La premier Meloni e il ministro Calderoli - Imagoeconomica
La Consulta dichiara incostituzionali norme centrali della legge sull’autonomia differenziata. Sui ricorsi di quattro Regioni (Puglia, Toscana, Sardegna e Campania) la Corte costituzionale ha dichiarato illegittimi specifici profili del testo, pur ritenendo non fondata la questione di costituzionalità dell’intera legge. La decisione della Consulta era attesa il 14 dicembre, ma nelle ultime ore i giudici hanno dato una potente accelerazione al dossier.
Queste le parti incostituzionali della legge Calderoli, secondo quanto riferito nel comunicato della Consulta che anticipa la sentenza:
- la possibilità che l’intesa tra lo Stato e la Regione e la successiva legge di differenziazione trasferiscano materie o ambiti di materie, “laddove la Corte – si scrive nel comunicato finale della Consulta - ritiene che la devoluzione debba riguardare specifiche funzioni legislative e amministrative e debba essere giustificata, in relazione alla singola regione, alla luce del principio di sussidiarietà”;
- il conferimento di una delega legislativa per la determinazione dei livelli essenziali delle prestazioni concernenti i diritti civili e sociali (Lep) priva di idonei criteri direttivi, "con la conseguenza che la decisione sostanziale viene rimessa nelle mani del governo, limitando il ruolo costituzionale del Parlamento";
- la previsione che sia un decreto del presidente del Consiglio dei ministri (Dpcm) a determinare l’aggiornamento dei Lep;
- il ricorso alla procedura prevista dalla legge 197 del 2022 (legge di bilancio per il 2023) per la determinazione dei Lep con Dpcm, sino all’entrata in vigore dei decreti legislativi previsti dalla stessa legge per definire i Lep;
- la possibilità di modificare, con decreto interministeriale, le aliquote della compartecipazione al gettito dei tributi erariali, prevista per finanziare le funzioni trasferite, in caso di scostamento tra il fabbisogno di spesa e l’andamento dello stesso gettito; “in base a tale previsione – spiega la Consulta - potrebbero essere premiate proprio le regioni inefficienti, che, dopo aver ottenuto dallo Stato le risorse finalizzate all’esercizio delle funzioni trasferite, non sono in grado di assicurare con quelle risorse il compiuto adempimento delle stesse funzioni”;
- la facoltatività, piuttosto che la doverosità, per le regioni destinatarie della devoluzione, del concorso agli obiettivi di finanza pubblica, con conseguente indebolimento dei vincoli di solidarietà e unità della Repubblica;
- l’estensione della legge 86 del 2024 (la legge Calderoli), e dunque dell’articolo 116, terzo comma, della Costituzione, alle regioni a statuto speciale, che invece, per ottenere maggiori forme di autonomia, possono ricorrere alle procedure previste dai loro statuti speciali.

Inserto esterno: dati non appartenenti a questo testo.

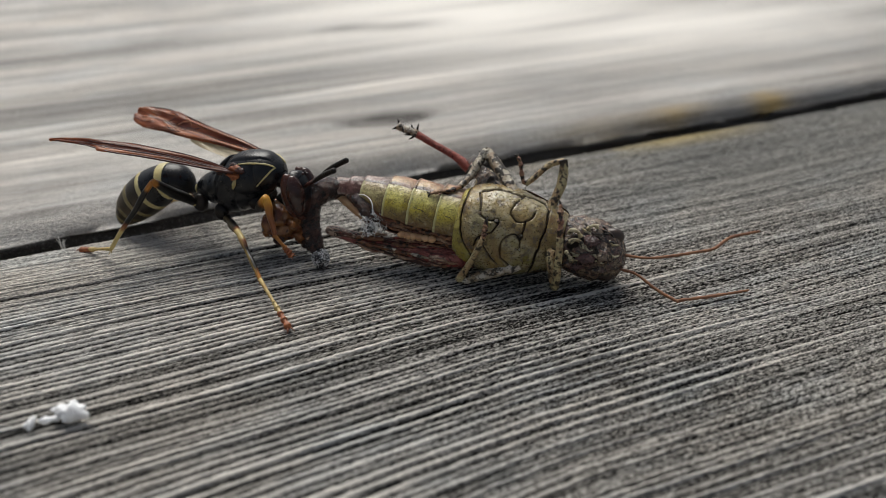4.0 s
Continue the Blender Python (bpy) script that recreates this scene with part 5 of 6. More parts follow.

La Consulta ritiene invece coerente con il quadro costituzionale il fatto che l’iniziativa legislativa sull'autonomia non sia riservata unicamente al governo, che il Parlamento abbia possibilità di emendare le intese con le regioni, la distinzione tra materie Lep e materie no-Lep, la sostituzione della spesa storica con costi e fabbisogni standard, la "clausola di invarianza finanziaria".
Ora, ricorda la Corte costituzionale, "spetta al Parlamento, nell’esercizio della sua discrezionalità, colmare i vuoti derivanti dall’accoglimento di alcune delle questioni sollevate dalle ricorrenti, nel rispetto dei principi costituzionali, in modo da assicurare la piena funzionalità della legge". Il testo dunque viene riaperto, e questo da un lato ne bloccherà l'attuazione, dall'altro potrebbe cambiare i tempi del referendum abrogativo.
Importante la postilla finale della Consulta: la Corte, si specifica, "resta competente a vagliare la costituzionalità delle singole leggi di differenziazione, qualora venissero censurate con ricorso in via principale da altre regioni o in via incidentale". Anche le singole intese, insomma, dovranno passare il vaglio dei giudici costituzionali.